Bellinger and other lawyers for the youth plaintiffs argue that the state does not have unlimited discretion to continue approving every fossil fuel permit as they have done historically, because agencies’ authority is constrained by the state constitution. If going forward the government continues “to approve every [fossil fuel] permit as they have done historically, that would be unconstitutional, and we will hold them accountable if that is their plan,” Bellinger said.

Plaintiffs’ lawyers will be arguing that Seeley’s ruling was correct – that plaintiffs do have standing, that the MEPA Limitation is unconstitutional, and that fulfilling MEPA’s purpose under the state constitution necessarily means taking climate impacts into account in permitting decisions.

“I think the purpose of MEPA is to help [state regulators] do that scientific and factual review to evaluate whether or not these projects are needed and weigh the climate harms that would result from approving the projects,” Bellinger said.

“I always want to give the government the benefit of the doubt that they’ll do the right thing,” he added. “But if they don’t, we could bring enforcement cases if necessary.”

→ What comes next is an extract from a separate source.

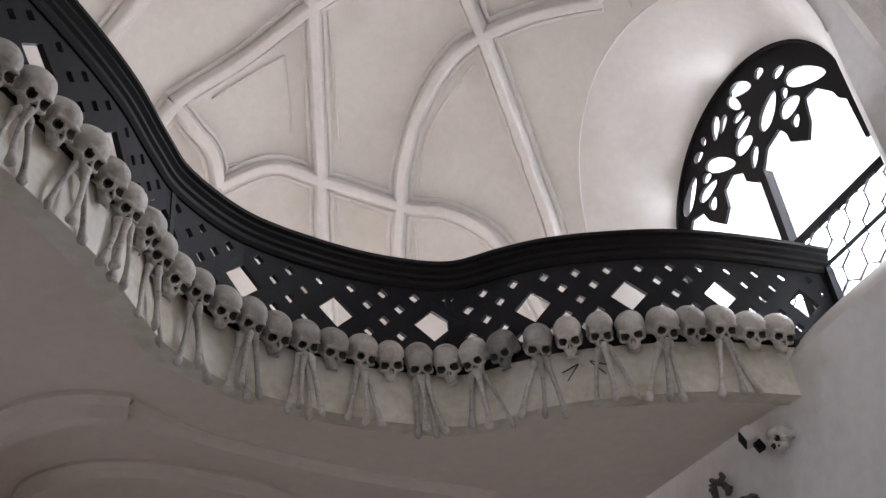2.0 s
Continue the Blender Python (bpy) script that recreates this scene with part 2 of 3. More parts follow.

Limitations of the Court Decision

Whether or not the Held case outcome leads to substantive change in terms of the government’s decisions on fossil fuel project authorizations remains an open question.

“Depending on what the [Montana Supreme Court] decides, there will be the need for follow up litigation to force the state to integrate climate impacts into their MEPA assessments and regulatory decisions,” Parenteau said. The trial court’s judgment, in his opinion, is “mainly a procedural victory with very limited practical consequences in Montana or elsewhere.”

Gerrard agreed. “The symbolism of the Held decision is more important than its immediate practical impact,” he said, “since there is little reason to believe that if the State of Montana does consider climate change it will then actually reduce its production of fossil fuels, at least with its current government.”